Late last month when Richardson got to Denver, head coach Gary Smith had expressed the hope that his new find will be a wonderful addition to his club’s youthful and exciting frontline. “I think we are adding a very explosive and athletic forward who I believe has a huge amount of potential.”
Now, after a few pre-season games and training sessions, Richardson is confident that the club likes what it sees in him. He said his onus is to prove himself with the team and take the club to a championship. “Coachman has been telling me ‘that is what I want to see from you’ steady, steady,” he said referring to Smith’s observations of his on-field display. “The team like me, you know … they say that once I get going I look like I’d make this team go far.”
But, it hasn’t been all silky striking for the soccer star in his new environment. Richardson is still trying to thaw out his unfamiliarity with the mile-high city’s chilly climes. “They could see that I ain’t accustom to this kind of weather, but I getting a lot of help to deal with it, especially at this time (tail-end of the winter season). I usually wear gloves and them kinda’ things when training.” However, he took a short time to get over the ‘cultural shock’ in the south-western state. “The team is a good one with a nice coaching staff. Nobody is a favourite here, everybody getting to know and appreciate one another and I like it here, already. The people around are really nice.”

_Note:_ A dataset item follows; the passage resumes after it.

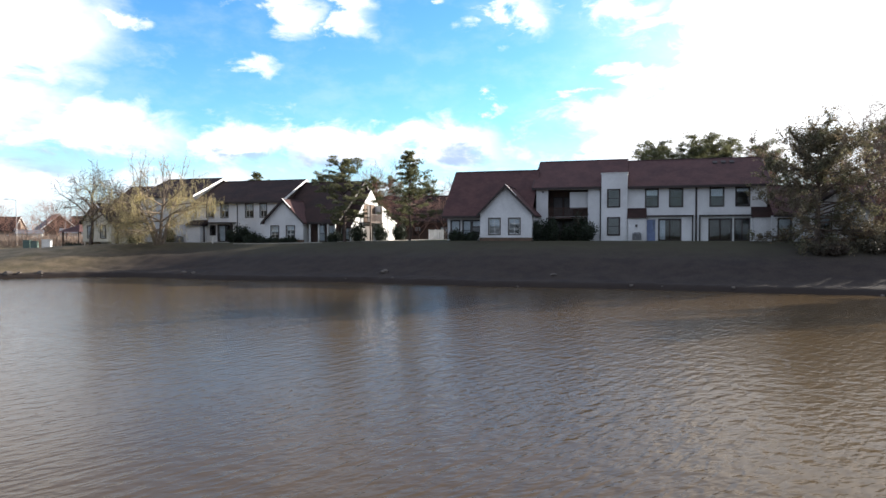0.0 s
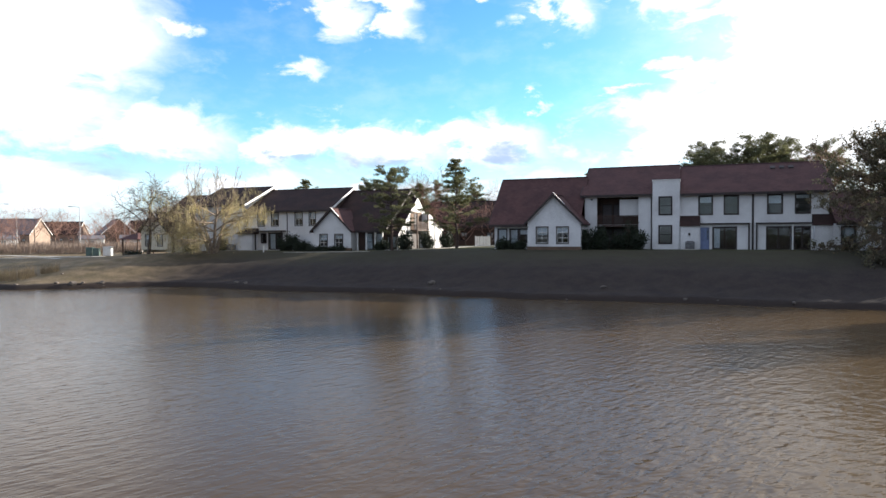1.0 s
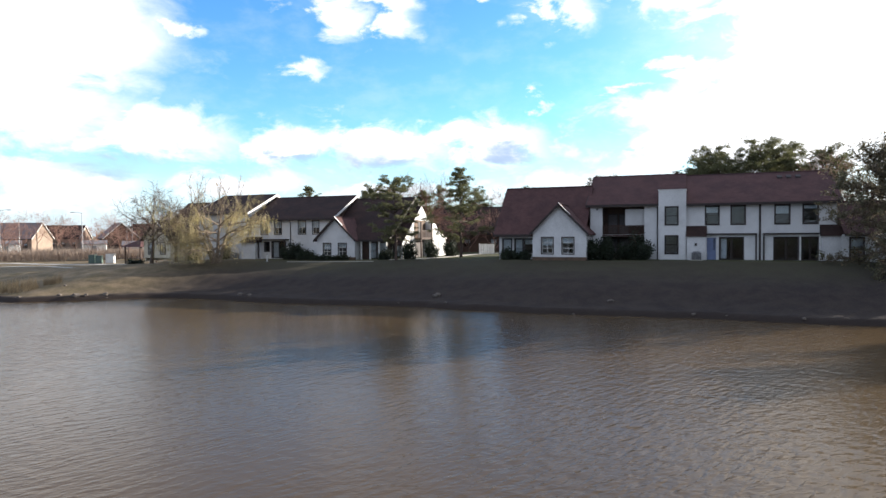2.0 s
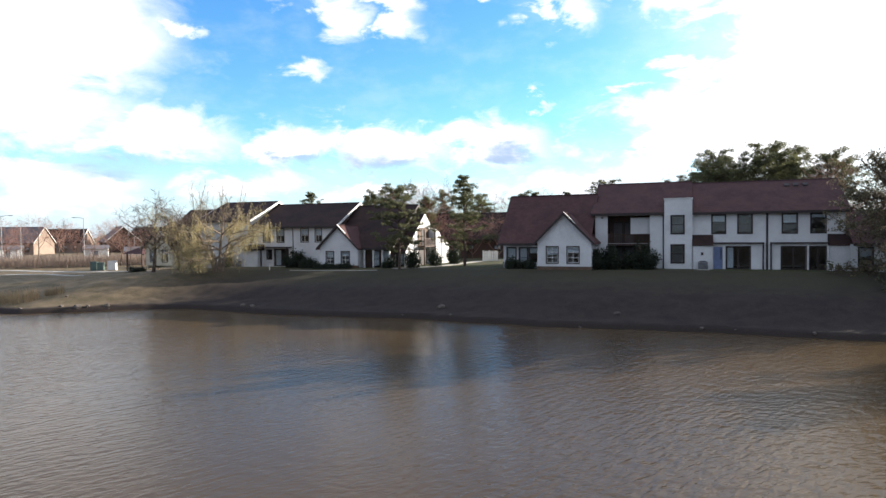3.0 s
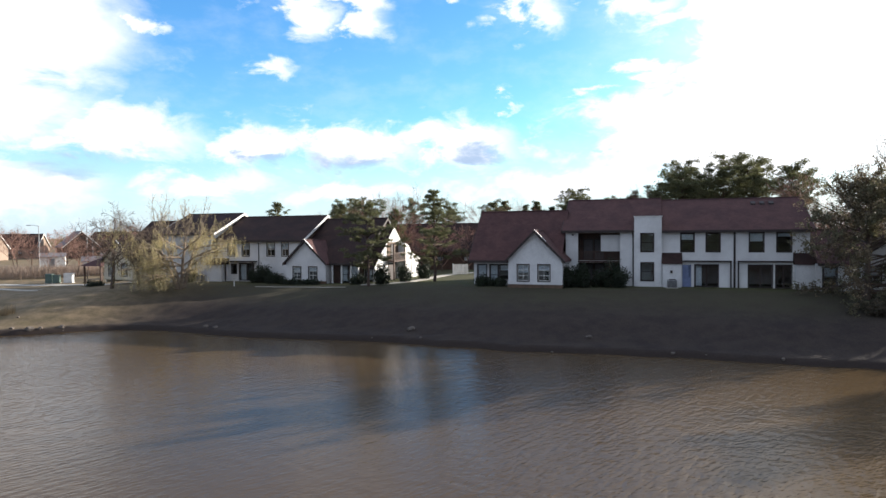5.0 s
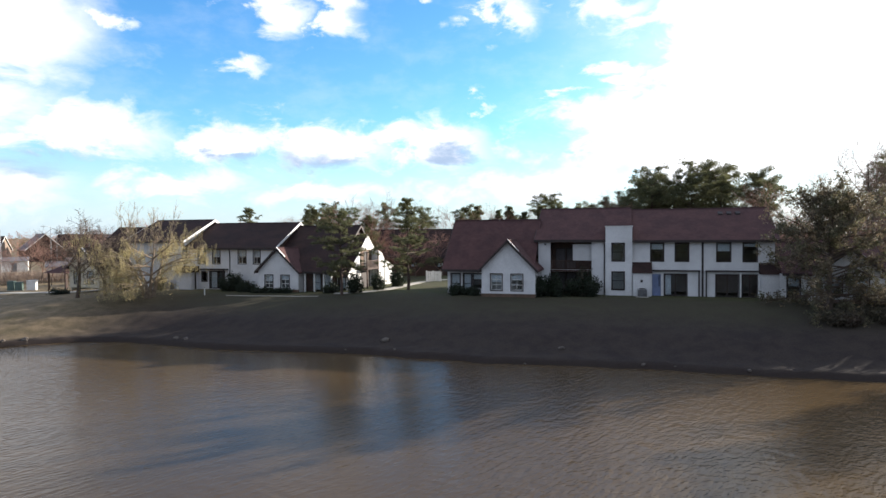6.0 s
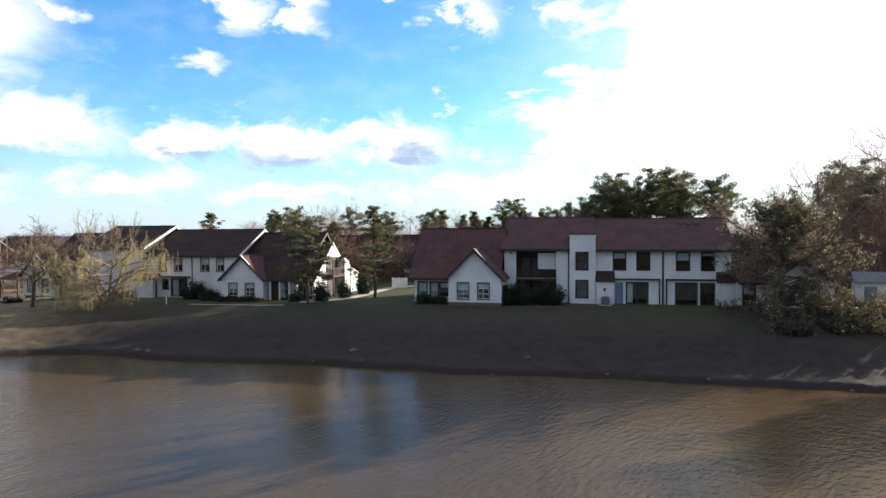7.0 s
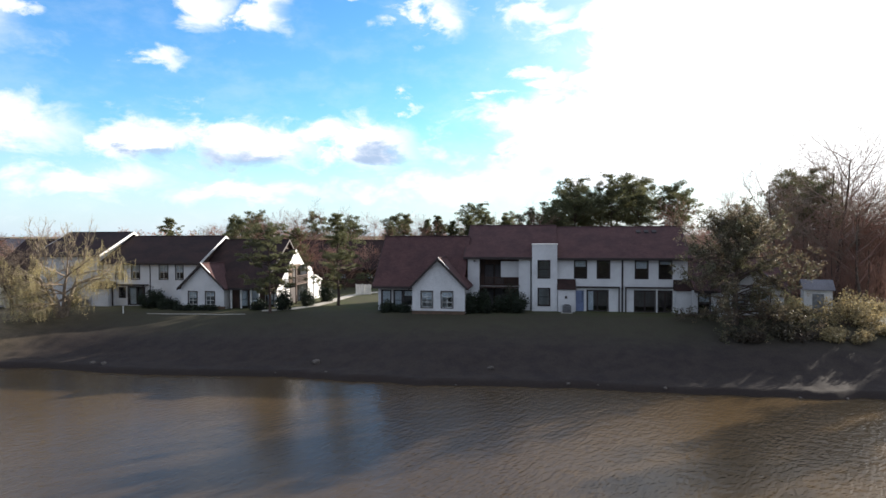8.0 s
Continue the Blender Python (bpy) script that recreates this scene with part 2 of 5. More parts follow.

Richardson shares the players’ roster with other foreigners from Argentina, England, Japan, Senegal, Morocco, Nigeria and Jamaican-born striker Omar Cummings. He said, he and Cummings are “hitting it off already as a pair of Caribbean-born strikers”, and that he will likely share lodgings with the Jamaican when the season starts.
Fans, too, are incessantly blogging their outlook of Richardson being a goal-scoring torrent for the Rapids, with many discussing the striker’s potential and origin. One blogger even corrected another’s post which had referred to Guyana as an island, stating “It’s not your fault, it’s the education system.” That prompts Richardson to view his presence on the big stage as a fillip to Guyana’s image building.
“It’s time for me to create that popularity.”
On the blogs, fans are also curious over another engaging version of the team’s post-scoring antics, knowing the Guyanese carries the moniker ‘Jackie Chan’.
“Could an Asian Beckham team up with a South American Jacky Chan be what we really need up front?” states blogger rorysm in a humorous hint to teammate and Japanese international Kosuke Kimura and Richardson pulling of decisive plays.
“My aim is to achieve for myself, my club, my family, my country and everybody depending on me.” For the moment, Richardson hasn’t ruled out parlaying a signature move from the Asian-American martial-arts film star whose name he carries. “I know people curious about the name, and when the time comes, I will think about what I’ll do in some way, regarding that,” he said, reminding that he will continue to carry some Guyana motif on his peripheral clothing.
“I really thankful for the support from all my relatives and friends, my clubs Joe Public in Trinidad and Pele in Guyana,” Richardson repeated often during the interview with this newspaper. He also pumped unbridled gratitude to the Guyana Football Federation and its president, Colin Klass; Nelson; Ross; as well as American fitness expert Tony Dees; Colin Baker, Vic Wright and Bill Adams and their families in Florida where he played with the Toronto club before moving to Colorado. “Well I can’t stop thanking these people, especially Mr. Klass who played a great part in the transfer part … I just want say thanks, you know … I just want to make my country proud, you know.”
Gregory ‘Jackie Chan’ Richardson is assured that that knowledge is evident in Guyana and further afield, and history will chronicle that his youthfulness and prowess underlined on Friday that he scored the most historic Guyana goal to show that he belongs.